Records with scene code
◇ ◇ ◇ ◇
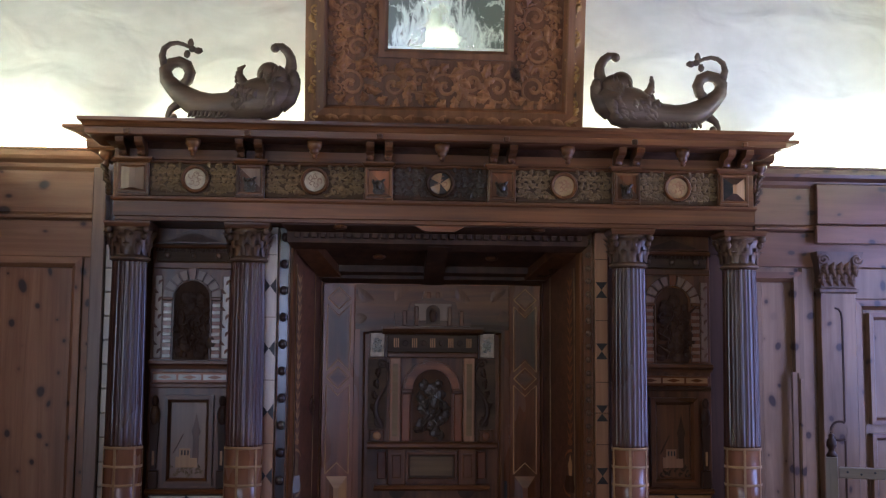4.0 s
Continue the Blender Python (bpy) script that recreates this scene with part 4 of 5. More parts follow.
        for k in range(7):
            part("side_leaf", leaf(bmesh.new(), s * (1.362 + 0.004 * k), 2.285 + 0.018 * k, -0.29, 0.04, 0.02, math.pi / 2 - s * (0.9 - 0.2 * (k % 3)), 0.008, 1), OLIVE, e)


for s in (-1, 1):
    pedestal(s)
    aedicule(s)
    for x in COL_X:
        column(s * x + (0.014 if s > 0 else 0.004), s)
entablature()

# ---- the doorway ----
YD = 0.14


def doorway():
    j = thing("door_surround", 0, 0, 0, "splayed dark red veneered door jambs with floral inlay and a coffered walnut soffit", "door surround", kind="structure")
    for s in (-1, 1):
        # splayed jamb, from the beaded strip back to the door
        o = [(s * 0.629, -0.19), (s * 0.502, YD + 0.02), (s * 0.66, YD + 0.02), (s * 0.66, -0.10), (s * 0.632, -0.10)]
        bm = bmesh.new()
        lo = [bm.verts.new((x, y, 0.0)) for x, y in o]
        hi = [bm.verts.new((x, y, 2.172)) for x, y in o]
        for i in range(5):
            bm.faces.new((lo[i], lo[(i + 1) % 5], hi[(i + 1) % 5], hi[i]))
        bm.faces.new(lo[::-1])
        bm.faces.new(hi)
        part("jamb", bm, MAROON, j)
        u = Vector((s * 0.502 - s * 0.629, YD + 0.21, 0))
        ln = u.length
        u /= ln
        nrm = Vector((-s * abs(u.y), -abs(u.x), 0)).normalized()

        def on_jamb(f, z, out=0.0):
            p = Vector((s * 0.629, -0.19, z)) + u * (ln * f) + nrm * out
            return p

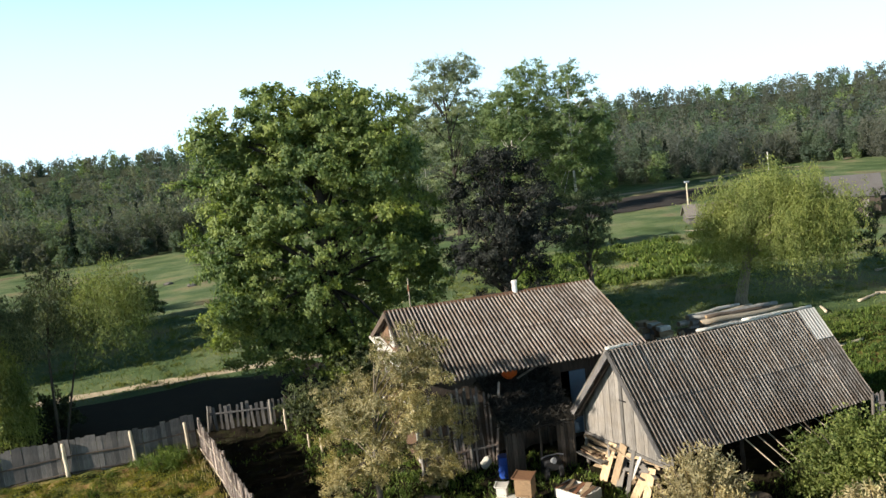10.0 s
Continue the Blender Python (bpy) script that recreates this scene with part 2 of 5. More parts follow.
◇ ◇ ◇ ◇
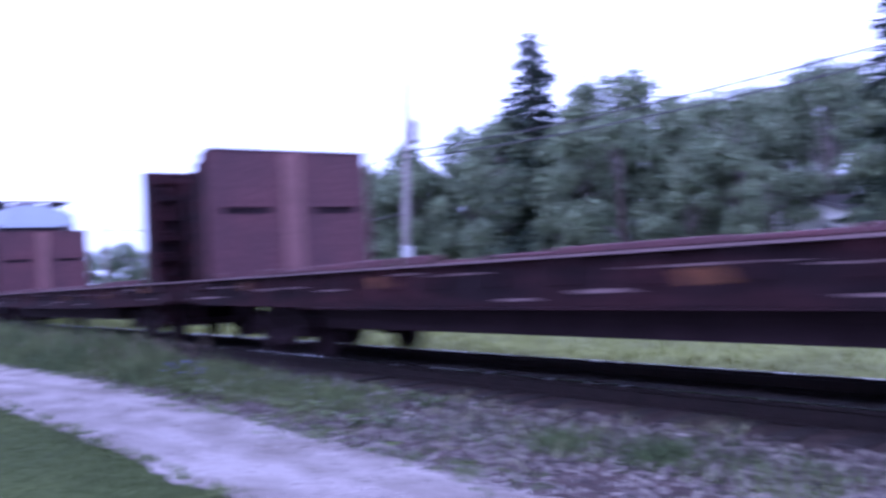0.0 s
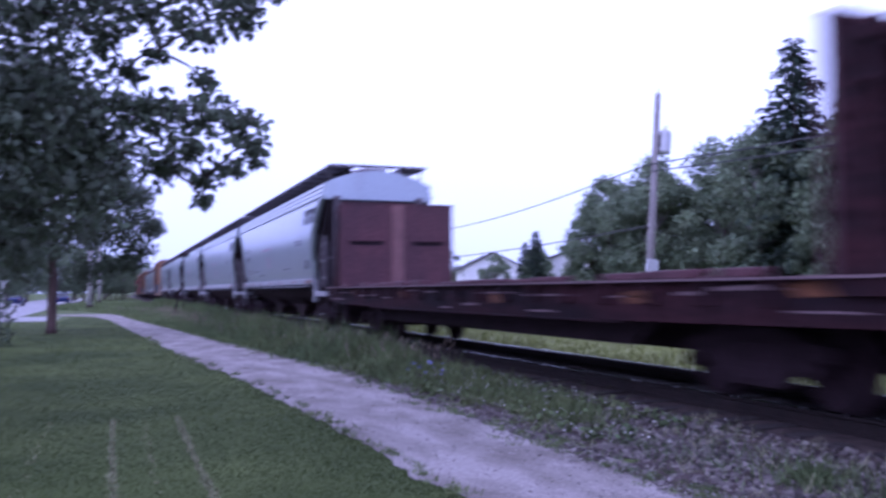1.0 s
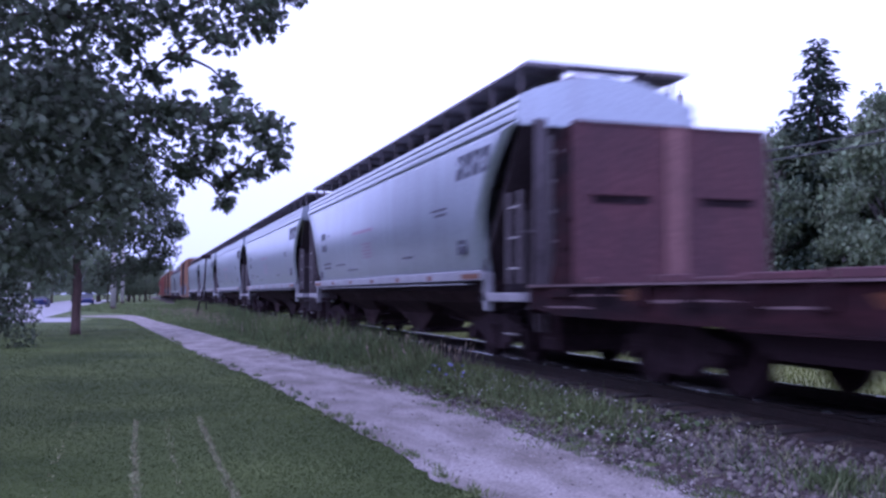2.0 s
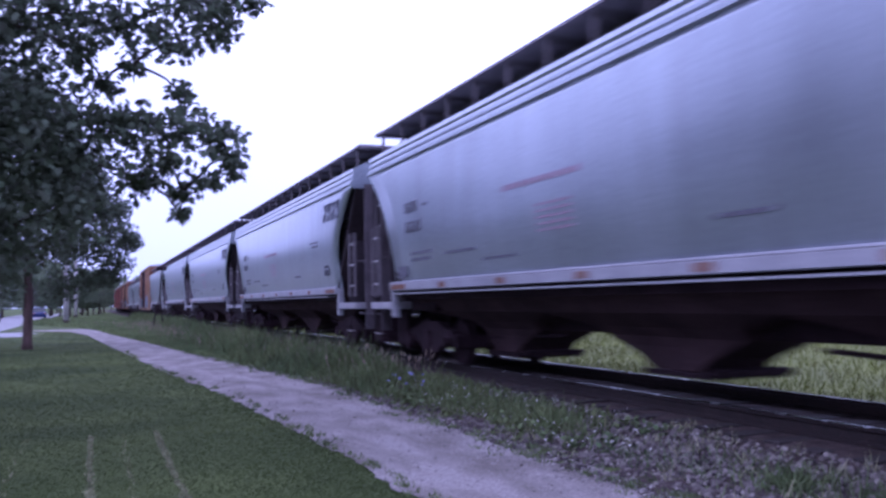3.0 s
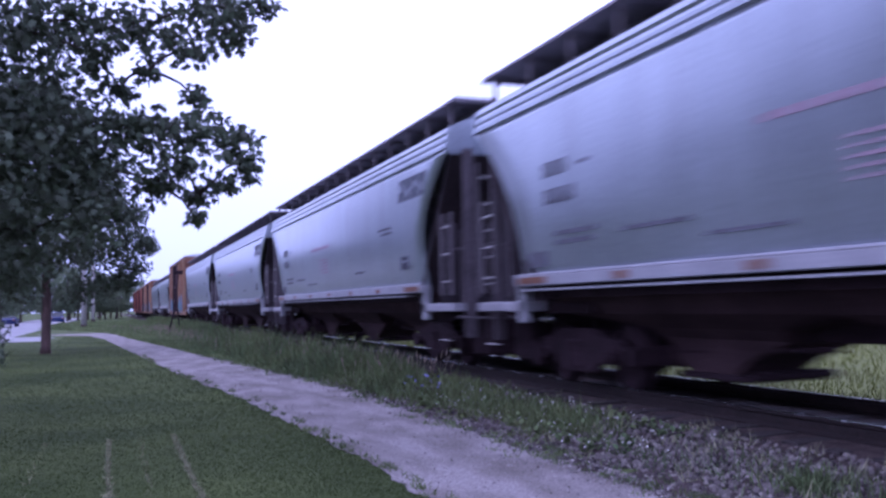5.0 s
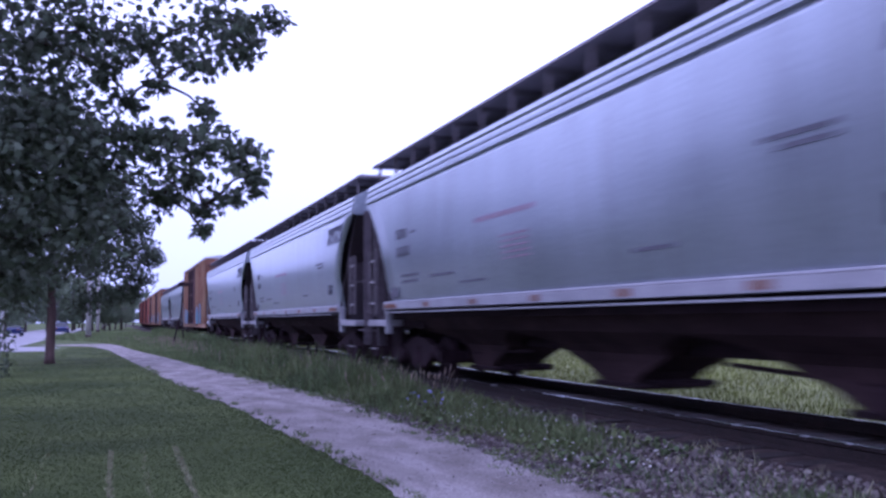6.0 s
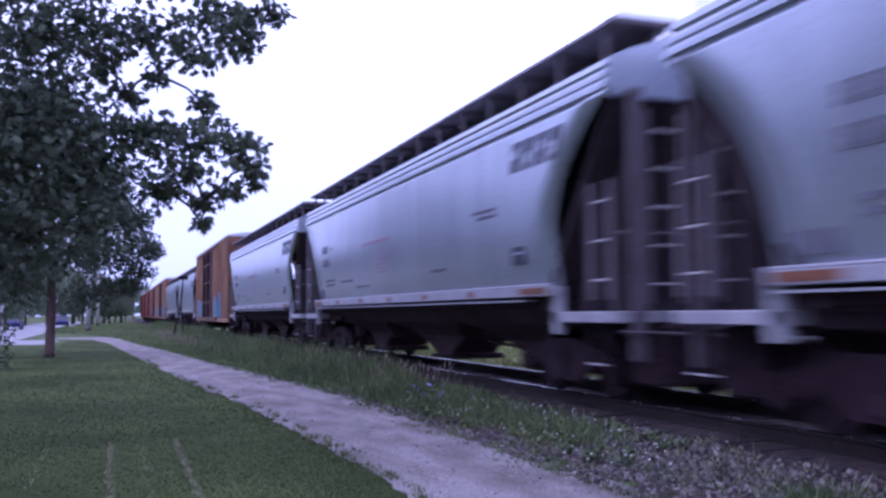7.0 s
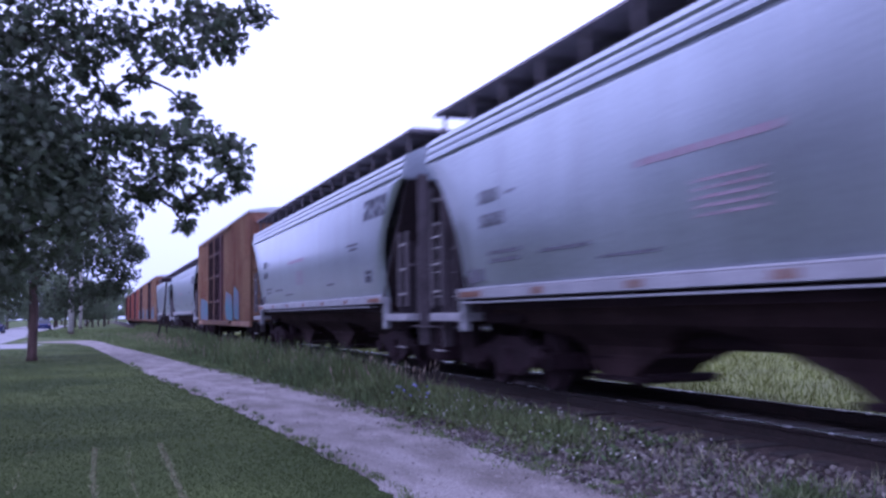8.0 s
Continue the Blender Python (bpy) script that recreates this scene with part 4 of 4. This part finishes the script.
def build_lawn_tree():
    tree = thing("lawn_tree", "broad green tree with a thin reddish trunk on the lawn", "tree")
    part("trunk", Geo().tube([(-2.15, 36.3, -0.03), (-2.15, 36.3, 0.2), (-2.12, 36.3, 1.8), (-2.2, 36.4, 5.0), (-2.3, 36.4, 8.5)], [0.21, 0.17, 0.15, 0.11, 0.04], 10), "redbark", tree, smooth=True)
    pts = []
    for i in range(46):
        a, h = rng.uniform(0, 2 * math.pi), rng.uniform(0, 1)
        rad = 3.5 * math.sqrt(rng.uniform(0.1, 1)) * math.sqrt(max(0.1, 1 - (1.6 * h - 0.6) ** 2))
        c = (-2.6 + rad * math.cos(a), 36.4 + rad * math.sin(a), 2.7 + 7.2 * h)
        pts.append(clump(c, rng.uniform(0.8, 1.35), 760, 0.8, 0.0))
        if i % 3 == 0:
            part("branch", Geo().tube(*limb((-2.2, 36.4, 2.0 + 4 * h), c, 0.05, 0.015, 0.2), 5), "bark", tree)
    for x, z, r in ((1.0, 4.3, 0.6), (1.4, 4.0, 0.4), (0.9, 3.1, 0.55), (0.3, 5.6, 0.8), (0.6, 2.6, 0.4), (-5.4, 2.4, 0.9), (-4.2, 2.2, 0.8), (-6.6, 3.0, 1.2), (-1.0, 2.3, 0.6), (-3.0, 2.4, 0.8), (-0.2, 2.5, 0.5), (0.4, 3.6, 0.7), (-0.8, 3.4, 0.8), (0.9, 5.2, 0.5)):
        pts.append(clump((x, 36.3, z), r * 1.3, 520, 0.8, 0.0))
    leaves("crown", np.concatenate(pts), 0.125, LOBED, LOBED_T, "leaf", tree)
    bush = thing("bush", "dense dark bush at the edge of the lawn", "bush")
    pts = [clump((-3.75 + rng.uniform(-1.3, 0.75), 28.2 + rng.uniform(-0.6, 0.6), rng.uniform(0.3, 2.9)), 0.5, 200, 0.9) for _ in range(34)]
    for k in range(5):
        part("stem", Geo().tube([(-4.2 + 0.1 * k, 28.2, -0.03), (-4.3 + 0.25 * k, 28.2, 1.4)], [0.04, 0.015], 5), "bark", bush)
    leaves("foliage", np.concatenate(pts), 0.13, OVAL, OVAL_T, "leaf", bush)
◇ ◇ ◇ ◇
Write out again exactly the lines above from the one with "4 of 5. More parts follow." through the one with "2 of 5. More parts follow.", adding no other lines and no pictures.

**OUTPUT FOR THIS EXERCISE:**
Continue the Blender Python (bpy) script that recreates this scene with part 4 of 5. More parts follow.
        for k in range(7):
            part("side_leaf", leaf(bmesh.new(), s * (1.362 + 0.004 * k), 2.285 + 0.018 * k, -0.29, 0.04, 0.02, math.pi / 2 - s * (0.9 - 0.2 * (k % 3)), 0.008, 1), OLIVE, e)


for s in (-1, 1):
    pedestal(s)
    aedicule(s)
    for x in COL_X:
        column(s * x + (0.014 if s > 0 else 0.004), s)
entablature()

# ---- the doorway ----
YD = 0.14


def doorway():
    j = thing("door_surround", 0, 0, 0, "splayed dark red veneered door jambs with floral inlay and a coffered walnut soffit", "door surround", kind="structure")
    for s in (-1, 1):
        # splayed jamb, from the beaded strip back to the door
        o = [(s * 0.629, -0.19), (s * 0.502, YD + 0.02), (s * 0.66, YD + 0.02), (s * 0.66, -0.10), (s * 0.632, -0.10)]
        bm = bmesh.new()
        lo = [bm.verts.new((x, y, 0.0)) for x, y in o]
        hi = [bm.verts.new((x, y, 2.172)) for x, y in o]
        for i in range(5):
            bm.faces.new((lo[i], lo[(i + 1) % 5], hi[(i + 1) % 5], hi[i]))
        bm.faces.new(lo[::-1])
        bm.faces.new(hi)
        part("jamb", bm, MAROON, j)
        u = Vector((s * 0.502 - s * 0.629, YD + 0.21, 0))
        ln = u.length
        u /= ln
        nrm = Vector((-s * abs(u.y), -abs(u.x), 0)).normalized()

        def on_jamb(f, z, out=0.0):
            p = Vector((s * 0.629, -0.19, z)) + u * (ln * f) + nrm * out
            return p

10.0 s
Continue the Blender Python (bpy) script that recreates this scene with part 2 of 5. More parts follow.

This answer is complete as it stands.